In this study, researchers found that 18.3 percent of relapsed ALL patients carried alterations in the DNA sequence of CREBBP. In contrast, the gene’s sequence was changed in just one of the patients whose cancer did not return.
Investigators believe the gene is a potential indicator of relapse risk because of the high frequency of CREBBP mutations in relapsed patients and evidence that the changes persisted from diagnosis or emerged at relapse from subpopulations of leukemia cells present earlier. Researchers also found evidence the changes occur in important regulatory regions of the gene and affect cell function, including how cancer cells respond to the steroids used in treatment. The work appeared in the scientific journal Nature.
“This study gives us further evidence that detailed genomic studies can identify important mutations that influence tumor response to treatment,” said Charles Mullighan, MD, PhD, Pathology. Mullighan and Jinghui Zhang, PhD, Computational Biology, are the study’s co-first authors.
Paul Brindle, PhD, Biochemistry, helped the team understand how the mutations affect cell function. “This study is an example of how basic research informs efforts to improve clinical care,” he said.

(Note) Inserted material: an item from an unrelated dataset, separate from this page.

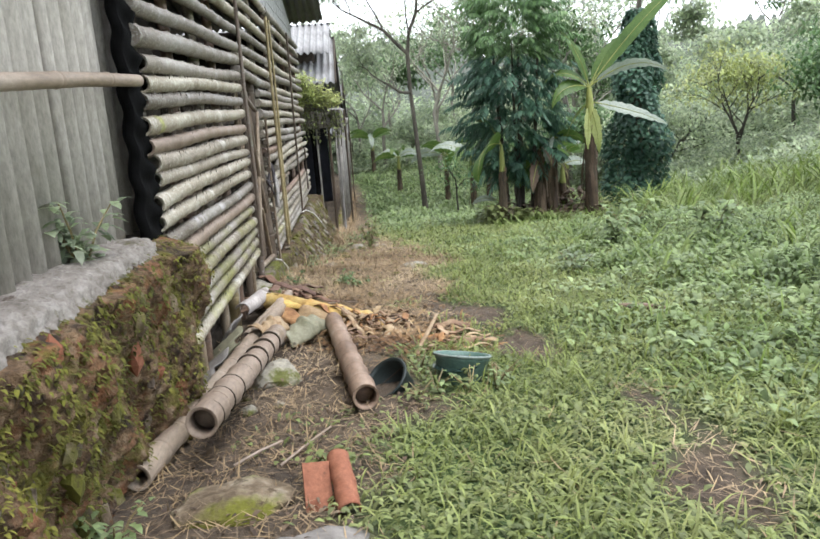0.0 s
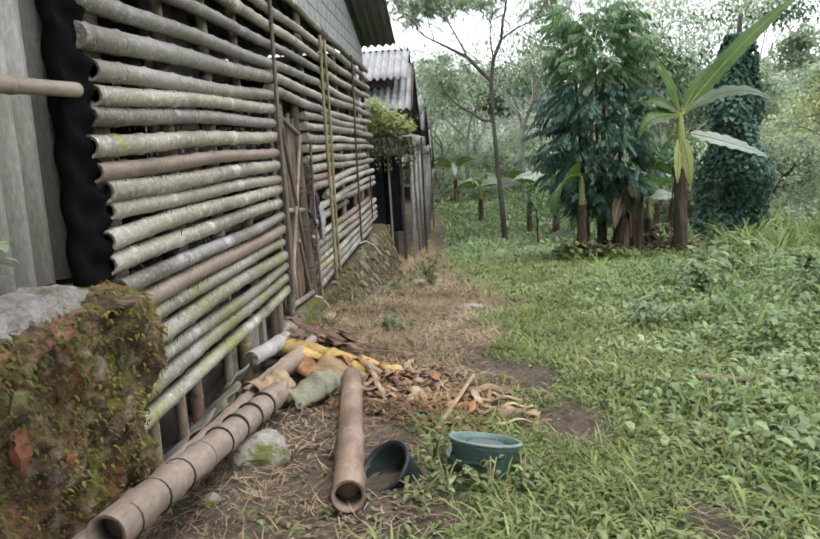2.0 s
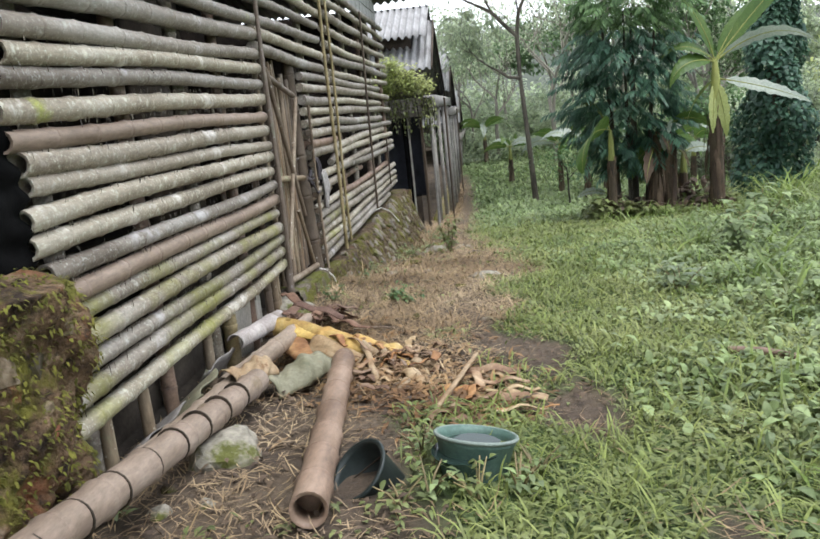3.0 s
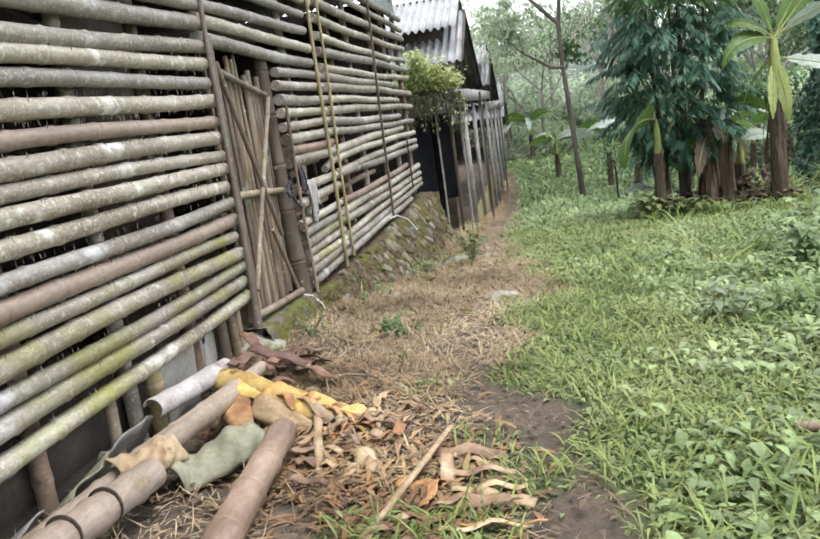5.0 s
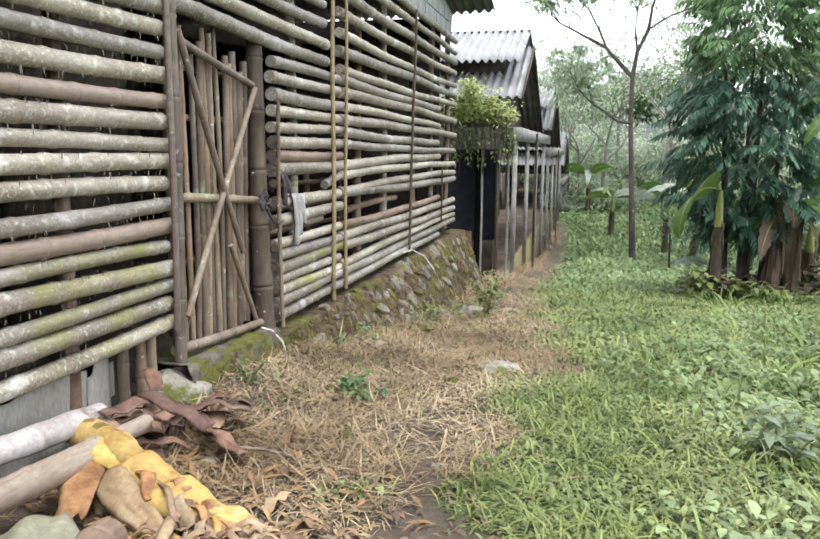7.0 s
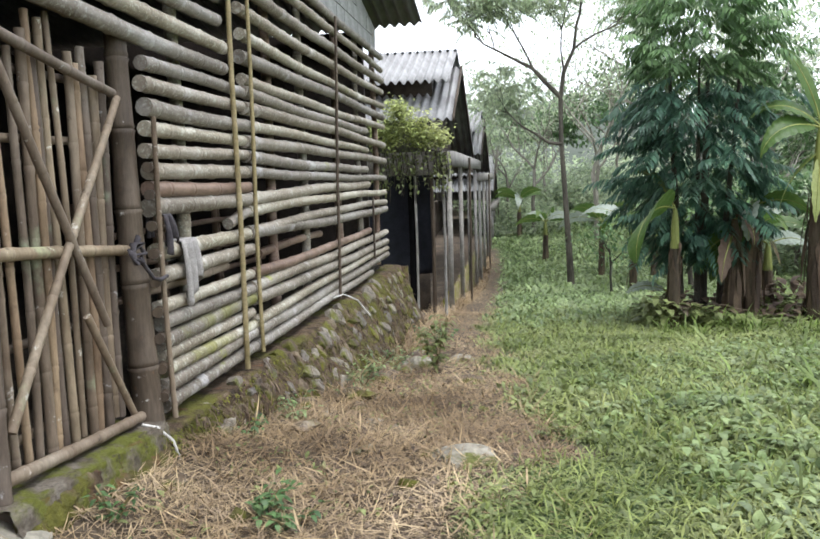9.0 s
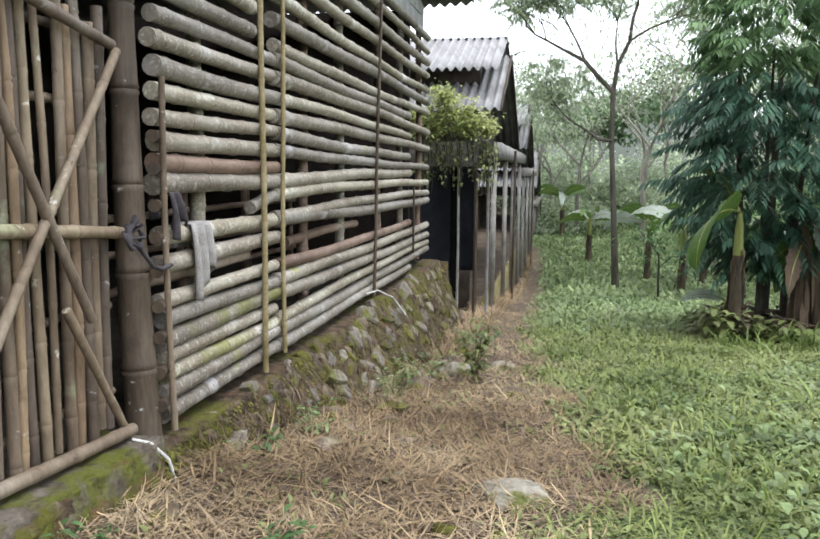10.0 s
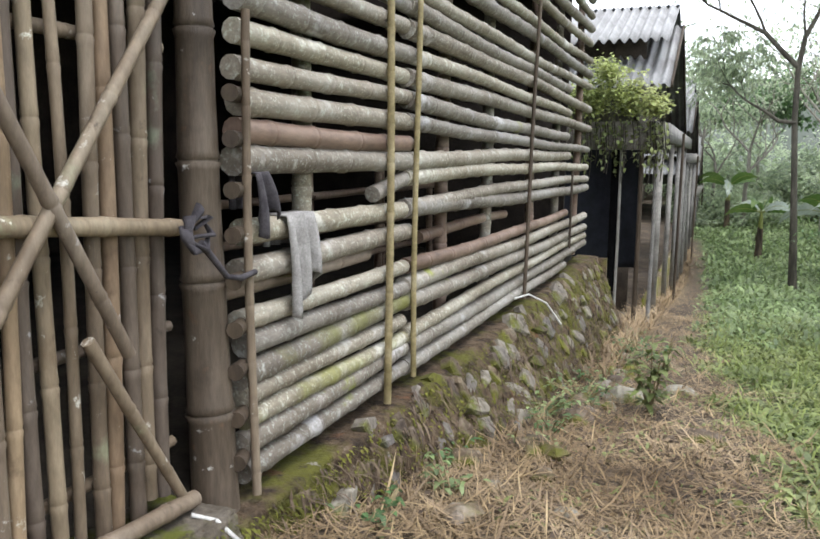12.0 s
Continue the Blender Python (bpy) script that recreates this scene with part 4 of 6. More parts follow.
pts, rad = [], []
for k in range(15):
    u = k / 14
    pts.append((0.15 + 0.83 * u, -2.4 - 0.42 * u + 0.02 * math.sin(u * 7), 0.385 - 0.12 * u + 0.012 * math.sin(u * 5)))
    rad.append(0.088 * (1 - 0.3 * u) * (1 + 0.03 * math.sin(u * 11) + 0.02 * math.sin(u * 27)))
ob = Shape().tube(pts, rad, 16, True, 0.012, 0.85).make("stem", "banana_yellow", stem)
ob.matrix_parent_inverse = Matrix.Translation((-0.2, 2.42, -0.2))
for k, (a, b, r, turn, ob_, mat) in enumerate((((0.3, -2.47, 0.36), (0.6, -2.63, 0.32), 0.1, 0.3, 2.6, "banana_yellow"), ((0.52, -2.58, 0.335), (0.82, -2.74, 0.28), 0.1, -0.2, 2.7, "banana_yellow"), ((0.74, -2.7, 0.3), (1.12, -2.86, 0.22), 0.1, 0.2, 2.9, "banana_yellow"), ((0.5, -2.62, 0.3), (1.05, -2.98, 0.2), 0.12, 1.0, 1.7, "sheath_cream"), ((0.13, -2.34, 0.36), (0.36, -2.5, 0.35), 0.11, -0.5, 4.0, "banana_dry"), ((0.3, -2.6, 0.3), (0.5, -2.95, 0.27), 0.09, 0.4, 2.6, "banana_orange"))):
    in_heap(layer(Shape(), a, b, r, turn, ob_, 590 + k).make("stem_layer", mat, stem))
rd = random.Random(12)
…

Workers install a fourth MRI scanner in the Chili’s Care Center, enhancing its state-of-the-art imaging suite and offering the most advanced high-field MRI technology available.
“Imaging scientists and clinical investigators will use the new instrument to study children with pediatric cancers, sickle cell disease and HIV/AIDS, and also adult survivors of these diseases,” explained Robert Ogg, PhD, Translational Imaging Research division chief.

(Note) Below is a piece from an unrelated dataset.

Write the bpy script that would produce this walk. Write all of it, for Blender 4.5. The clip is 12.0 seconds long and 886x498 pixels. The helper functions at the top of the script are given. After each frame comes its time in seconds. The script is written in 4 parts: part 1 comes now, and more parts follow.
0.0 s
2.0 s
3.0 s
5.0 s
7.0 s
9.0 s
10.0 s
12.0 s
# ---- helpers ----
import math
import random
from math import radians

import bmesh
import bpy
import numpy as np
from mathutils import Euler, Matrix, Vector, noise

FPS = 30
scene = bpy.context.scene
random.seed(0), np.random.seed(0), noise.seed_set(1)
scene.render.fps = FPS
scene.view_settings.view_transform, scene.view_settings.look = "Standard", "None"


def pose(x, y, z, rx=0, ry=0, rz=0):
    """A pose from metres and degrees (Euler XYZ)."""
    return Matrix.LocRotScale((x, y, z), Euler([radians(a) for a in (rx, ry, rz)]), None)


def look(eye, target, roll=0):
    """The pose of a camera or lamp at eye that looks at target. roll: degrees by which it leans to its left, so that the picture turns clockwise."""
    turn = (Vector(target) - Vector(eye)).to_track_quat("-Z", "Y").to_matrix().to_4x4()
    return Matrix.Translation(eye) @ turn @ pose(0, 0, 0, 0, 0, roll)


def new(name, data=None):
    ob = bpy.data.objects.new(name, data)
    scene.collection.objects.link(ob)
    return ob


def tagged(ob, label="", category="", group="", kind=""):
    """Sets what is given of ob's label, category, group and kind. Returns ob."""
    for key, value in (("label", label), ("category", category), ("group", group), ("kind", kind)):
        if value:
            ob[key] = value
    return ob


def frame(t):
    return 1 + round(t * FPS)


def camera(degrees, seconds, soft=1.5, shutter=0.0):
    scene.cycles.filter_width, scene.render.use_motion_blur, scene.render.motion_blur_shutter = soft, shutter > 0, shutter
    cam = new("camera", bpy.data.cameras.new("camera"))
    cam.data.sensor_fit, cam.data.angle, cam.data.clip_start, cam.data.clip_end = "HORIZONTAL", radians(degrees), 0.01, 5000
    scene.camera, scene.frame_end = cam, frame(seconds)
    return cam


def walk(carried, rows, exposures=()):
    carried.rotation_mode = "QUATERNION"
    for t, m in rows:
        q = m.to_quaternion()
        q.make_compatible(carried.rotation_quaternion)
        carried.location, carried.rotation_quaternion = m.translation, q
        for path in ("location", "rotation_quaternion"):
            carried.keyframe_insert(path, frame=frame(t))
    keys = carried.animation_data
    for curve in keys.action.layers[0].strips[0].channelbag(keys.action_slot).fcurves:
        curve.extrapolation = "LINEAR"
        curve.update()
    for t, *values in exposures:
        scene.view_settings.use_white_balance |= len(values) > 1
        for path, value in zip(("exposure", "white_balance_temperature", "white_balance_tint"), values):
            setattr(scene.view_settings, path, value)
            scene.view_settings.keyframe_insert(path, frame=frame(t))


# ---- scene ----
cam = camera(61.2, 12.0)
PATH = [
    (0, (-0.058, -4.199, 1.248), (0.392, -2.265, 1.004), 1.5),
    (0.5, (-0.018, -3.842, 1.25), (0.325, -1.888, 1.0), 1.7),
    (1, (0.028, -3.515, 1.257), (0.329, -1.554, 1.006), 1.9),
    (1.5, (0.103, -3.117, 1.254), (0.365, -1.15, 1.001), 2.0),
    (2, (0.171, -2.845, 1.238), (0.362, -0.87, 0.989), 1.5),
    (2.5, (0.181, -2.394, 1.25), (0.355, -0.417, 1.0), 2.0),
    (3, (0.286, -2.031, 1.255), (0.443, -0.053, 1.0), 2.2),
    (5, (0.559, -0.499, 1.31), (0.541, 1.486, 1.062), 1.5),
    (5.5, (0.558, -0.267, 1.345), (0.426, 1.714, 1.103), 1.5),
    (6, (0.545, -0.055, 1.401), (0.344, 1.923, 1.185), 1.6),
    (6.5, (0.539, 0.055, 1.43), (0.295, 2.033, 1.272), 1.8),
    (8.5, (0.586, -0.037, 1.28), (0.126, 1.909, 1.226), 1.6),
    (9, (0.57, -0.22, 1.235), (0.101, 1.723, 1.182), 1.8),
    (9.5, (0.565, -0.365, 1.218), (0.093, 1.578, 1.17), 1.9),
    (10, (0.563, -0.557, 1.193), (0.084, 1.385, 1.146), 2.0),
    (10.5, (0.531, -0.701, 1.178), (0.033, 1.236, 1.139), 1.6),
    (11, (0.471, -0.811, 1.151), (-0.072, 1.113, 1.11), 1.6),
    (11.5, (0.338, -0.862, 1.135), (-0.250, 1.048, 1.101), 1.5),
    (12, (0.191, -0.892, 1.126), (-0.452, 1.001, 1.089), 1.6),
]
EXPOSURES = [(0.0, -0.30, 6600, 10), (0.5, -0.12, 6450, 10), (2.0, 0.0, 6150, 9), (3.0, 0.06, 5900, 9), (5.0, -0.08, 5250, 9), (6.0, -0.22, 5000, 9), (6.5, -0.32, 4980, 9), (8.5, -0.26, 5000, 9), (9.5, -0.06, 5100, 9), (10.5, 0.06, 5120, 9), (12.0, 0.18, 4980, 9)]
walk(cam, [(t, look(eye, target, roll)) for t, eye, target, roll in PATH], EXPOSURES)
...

Imaging performance of an MRI is determined by the scanner’s magnetic field strength, which is measured in Teslas. The Chili’s Care Center previously housed one 3 Tesla and two 1.5 Tesla scanners. The new 3 Tesla MRI was funded by a grant from the National Institutes of Health, and will advance basic and clinical imaging research at St. Jude.
“St. Jude will be one of the few first sites in the United States to have the opportunity to work on this platform,” said Zoltan Patay, MD, PhD, Neuroimaging section chief. “This will keep us and our research on the cutting edge of MRI technology and allow us to grow as new advancements are made available.”